По-своему характерно, что среди ключевых фигур словесности 90-х так мало авторов, чей звездный час (счастливого дебюта или «второго рождения») пришелся на сутолоку перестройки, эпохи якобы резко выросшего писательского престижа, читательской ажитации и повсеместной жажды «нового слова». На самом деле — старого, но произнесенного наконец-то вслух. Конец 80-х вообще был временем, по преимуществу реставрационным. Апокалиптическая и антиутопическая проза тут не была исключением.

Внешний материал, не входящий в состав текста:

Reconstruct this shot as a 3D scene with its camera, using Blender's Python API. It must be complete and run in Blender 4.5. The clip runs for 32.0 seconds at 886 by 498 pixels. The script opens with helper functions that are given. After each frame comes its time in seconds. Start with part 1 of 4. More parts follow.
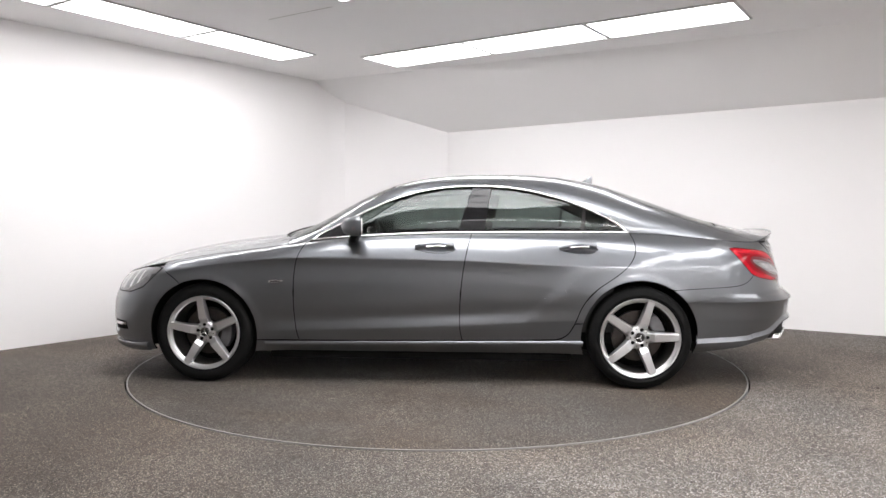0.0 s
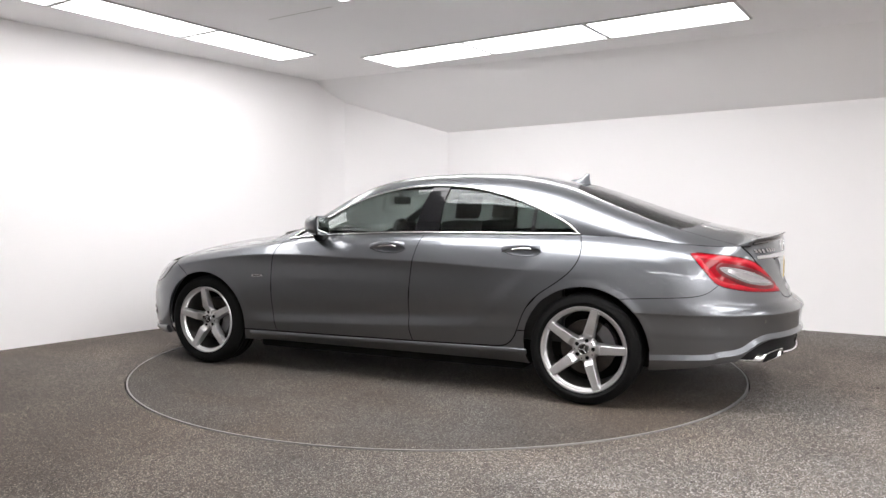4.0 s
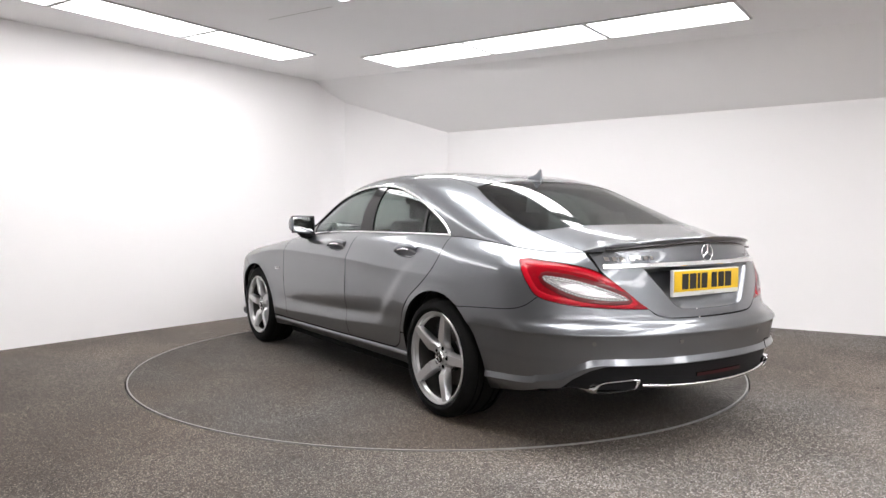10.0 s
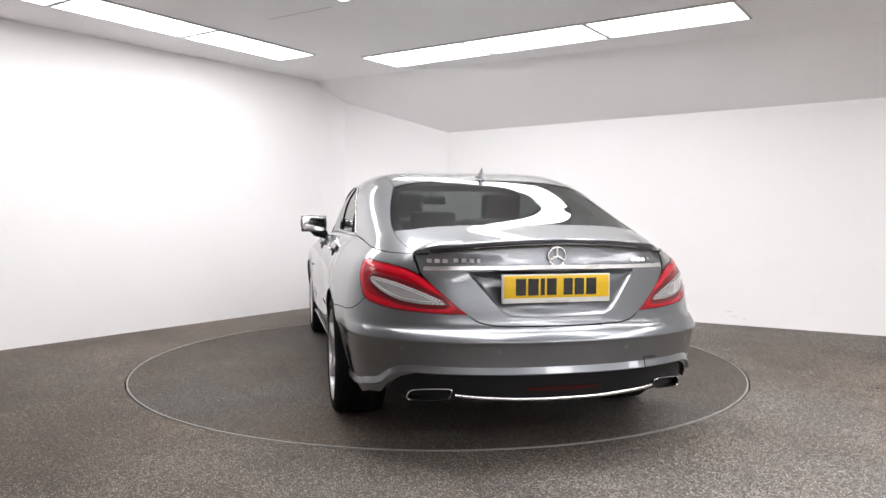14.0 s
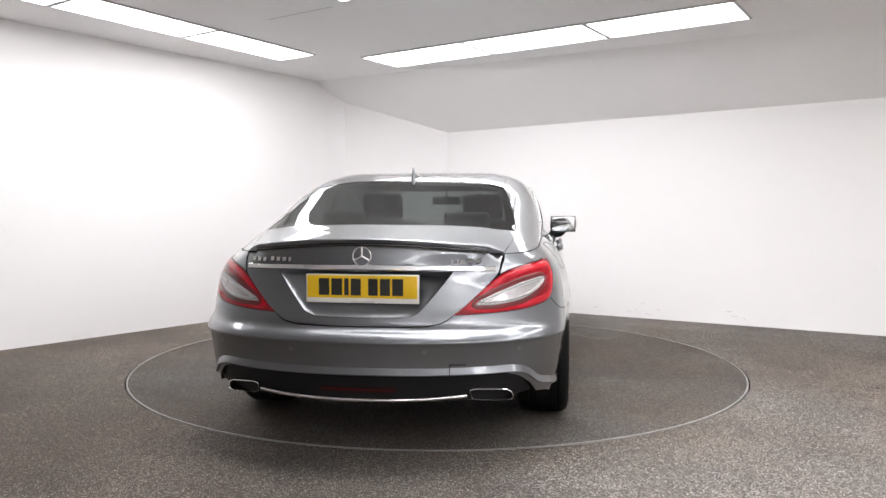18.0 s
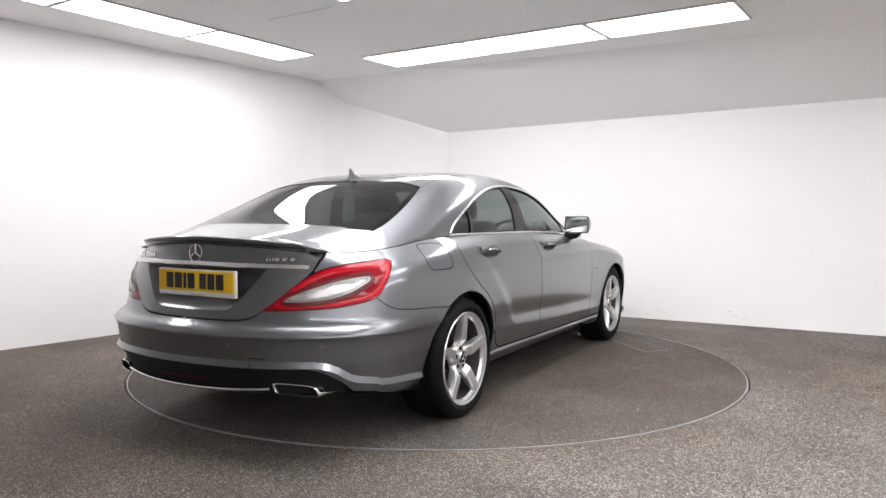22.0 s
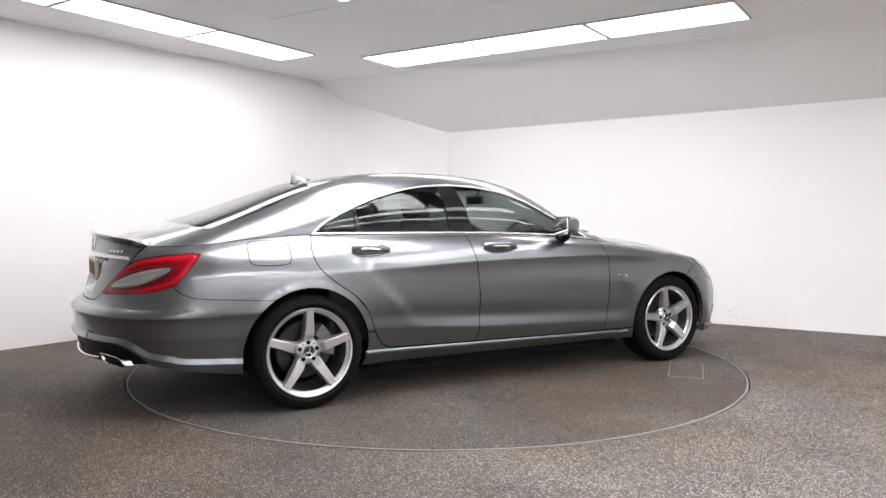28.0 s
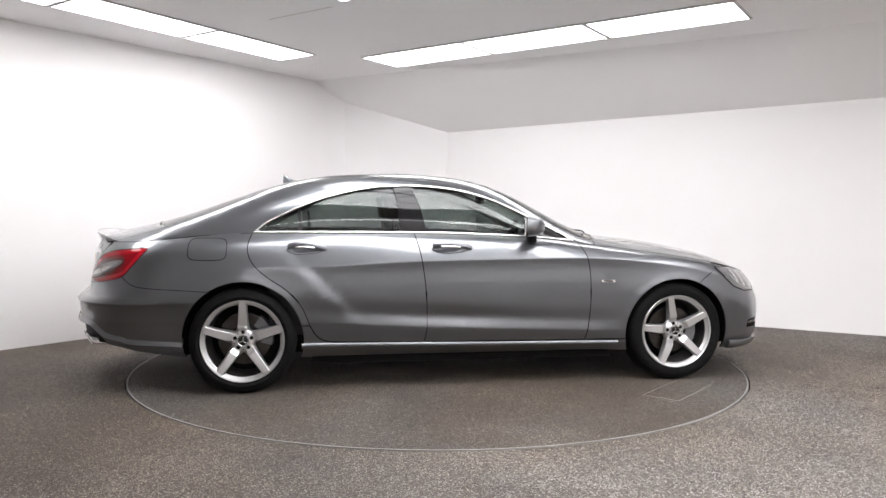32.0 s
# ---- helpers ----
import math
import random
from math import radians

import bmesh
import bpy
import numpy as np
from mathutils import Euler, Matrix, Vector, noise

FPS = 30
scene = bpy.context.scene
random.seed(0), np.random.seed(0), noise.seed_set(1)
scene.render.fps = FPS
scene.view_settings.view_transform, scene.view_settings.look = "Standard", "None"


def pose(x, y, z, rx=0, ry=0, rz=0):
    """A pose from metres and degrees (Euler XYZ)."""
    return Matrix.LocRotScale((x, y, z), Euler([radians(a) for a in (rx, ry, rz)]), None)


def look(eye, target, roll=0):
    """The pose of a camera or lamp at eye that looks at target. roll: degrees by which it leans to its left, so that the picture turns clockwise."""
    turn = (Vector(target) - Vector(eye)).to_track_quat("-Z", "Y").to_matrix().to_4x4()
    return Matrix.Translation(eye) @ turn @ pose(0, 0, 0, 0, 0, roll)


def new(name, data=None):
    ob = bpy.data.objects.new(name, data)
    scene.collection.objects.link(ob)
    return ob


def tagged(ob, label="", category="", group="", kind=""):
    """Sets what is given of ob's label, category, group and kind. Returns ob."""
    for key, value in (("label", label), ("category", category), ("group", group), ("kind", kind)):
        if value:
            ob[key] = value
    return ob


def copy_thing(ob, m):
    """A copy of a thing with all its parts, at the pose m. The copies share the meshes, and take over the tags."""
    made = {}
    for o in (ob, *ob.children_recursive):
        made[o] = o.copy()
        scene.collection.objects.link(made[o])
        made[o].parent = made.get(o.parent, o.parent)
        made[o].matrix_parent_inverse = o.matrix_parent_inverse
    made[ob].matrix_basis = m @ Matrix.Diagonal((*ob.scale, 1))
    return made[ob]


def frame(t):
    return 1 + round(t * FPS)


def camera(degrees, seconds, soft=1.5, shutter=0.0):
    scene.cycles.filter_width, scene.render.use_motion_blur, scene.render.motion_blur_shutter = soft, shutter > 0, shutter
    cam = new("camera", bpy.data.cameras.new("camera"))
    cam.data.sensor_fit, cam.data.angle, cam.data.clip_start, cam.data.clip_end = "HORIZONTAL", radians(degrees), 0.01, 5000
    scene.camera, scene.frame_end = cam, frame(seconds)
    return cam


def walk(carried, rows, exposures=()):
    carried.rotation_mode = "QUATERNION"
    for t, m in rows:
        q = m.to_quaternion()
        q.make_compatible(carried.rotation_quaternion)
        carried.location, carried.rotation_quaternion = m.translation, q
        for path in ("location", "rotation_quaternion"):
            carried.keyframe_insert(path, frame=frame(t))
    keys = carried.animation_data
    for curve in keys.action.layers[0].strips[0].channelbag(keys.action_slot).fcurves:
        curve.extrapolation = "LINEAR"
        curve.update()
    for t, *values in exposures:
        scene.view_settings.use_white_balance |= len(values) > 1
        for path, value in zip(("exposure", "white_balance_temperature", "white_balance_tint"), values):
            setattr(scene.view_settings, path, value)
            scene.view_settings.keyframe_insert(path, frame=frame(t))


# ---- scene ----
# ---- camera ----
cam = camera(61.63, 32.0)
EYE = (0.0, -5.725, 1.135)
AIM = (0.0062, -4.7262, 1.0862)
walk(cam, [(0, look(EYE, AIM, 0.11)), (32, look(EYE, AIM, 0.11))])

# ---- world and light: a closed room lit by ceiling panels, some added unseen as fill ----
world = bpy.data.worlds.new("world")
scene.world = world
world.use_nodes = True
wn = world.node_tree.nodes
wn["Background"].inputs["Color"].default_value = (0.8, 0.82, 0.85, 1)
wn["Background"].inputs["Strength"].default_value = 0.05
scene.view_settings.exposure = 0.50
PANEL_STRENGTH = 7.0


# ---- materials ----
def mat(name, color, rough=0.5, metal=0.0, coat=0.0, vary=0.0, scale=8.0, bump=0.0, bump_scale=60.0, emit=0.0, spec=0.5, rough_vary=0.0):
    m = bpy.data.materials.new(name)
    m.use_nodes = True
    nt = m.node_tree
    b = nt.nodes["Principled BSDF"]
    col = tuple(color) if len(color) == 4 else tuple(color) + (1,)
    b.inputs["Base Color"].default_value = col
    b.inputs["Roughness"].default_value = rough
    b.inputs["Metallic"].default_value = metal
    b.inputs["Coat Weight"].default_value = coat
    b.inputs["Coat Roughness"].default_value = 0.03
    b.inputs["Specular IOR Level"].default_value = spec
    if emit:
        b.inputs["Emission Color"].default_value = col
        b.inputs["Emission Strength"].default_value = emit
    tc = nt.nodes.new("ShaderNodeTexCoord")
    if vary:
        n1 = nt.nodes.new("ShaderNodeTexNoise")
        n1.inputs["Scale"].default_value = scale
        n1.inputs["Detail"].default_value = 6
        nt.links.new(tc.outputs["Object"], n1.inputs["Vector"])
        mix = nt.nodes.new("ShaderNodeMix")
        mix.data_type = "RGBA"
        mix.inputs["A"].default_value = tuple(max(0, c * (1 - vary)) for c in col[:3]) + (1,)
        mix.inputs["B"].default_value = tuple(min(1, c * (1 + vary)) for c in col[:3]) + (1,)
        nt.links.new(n1.outputs["Fac"], mix.inputs["Factor"])
        nt.links.new(mix.outputs["Result"], b.inputs["Base Color"])
    if rough_vary:
        n3 = nt.nodes.new("ShaderNodeTexNoise")
        n3.inputs["Scale"].default_value = scale * 2.3
        n3.inputs["Detail"].default_value = 5
        nt.links.new(tc.outputs["Object"], n3.inputs["Vector"])
        mr = nt.nodes.new("ShaderNodeMapRange")
        mr.inputs["To Min"].default_value = max(0.0, rough - rough_vary)
        mr.inputs["To Max"].default_value = min(1.0, rough + rough_vary)
        nt.links.new(n3.outputs["Fac"], mr.inputs["Value"])
        nt.links.new(mr.outputs["Result"], b.inputs["Roughness"])
    if bump:
        n2 = nt.nodes.new("ShaderNodeTexNoise")
        n2.inputs["Scale"].default_value = bump_scale
        n2.inputs["Detail"].default_value = 4
        nt.links.new(tc.outputs["Object"], n2.inputs["Vector"])
        bp = nt.nodes.new("ShaderNodeBump")
        bp.inputs["Strength"].default_value = bump
        bp.inputs["Distance"].default_value = 0.01
        nt.links.new(n2.outputs["Fac"], bp.inputs["Height"])
        nt.links.new(bp.outputs["Normal"], b.inputs["Normal"])
    return m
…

Валентин Распутин («Пожар») и Василий Белов («Все впереди») твердо знали, что стоит удалить из нашей жизни (куда-нибудь и как-нибудь) всяких «пришельцев», и тут же все наладится. (Что не вычитывалось особо непонятливыми из романов, писатели договаривали с газетных и депутатских трибун.) Петрушевская в «Новых Робинзонах» имитировала актуальную общественную проблематику, доказывая свой любимый тезис о «хтоничности» человека, коему самое время возвращаться в лесное лоно: ее страшненькая антиутопия вскоре закономерно превратится в утопию простых сельских радостей — повествование в верлибрах «Карамзин». Александр Кабаков в «Невозвращенце» не столько открывал будущее, сколько боялся ближайшего прошлого, мысля самым главным и, кажется, вечным российским проклятьем вездесущую тайную полицию (КГБ).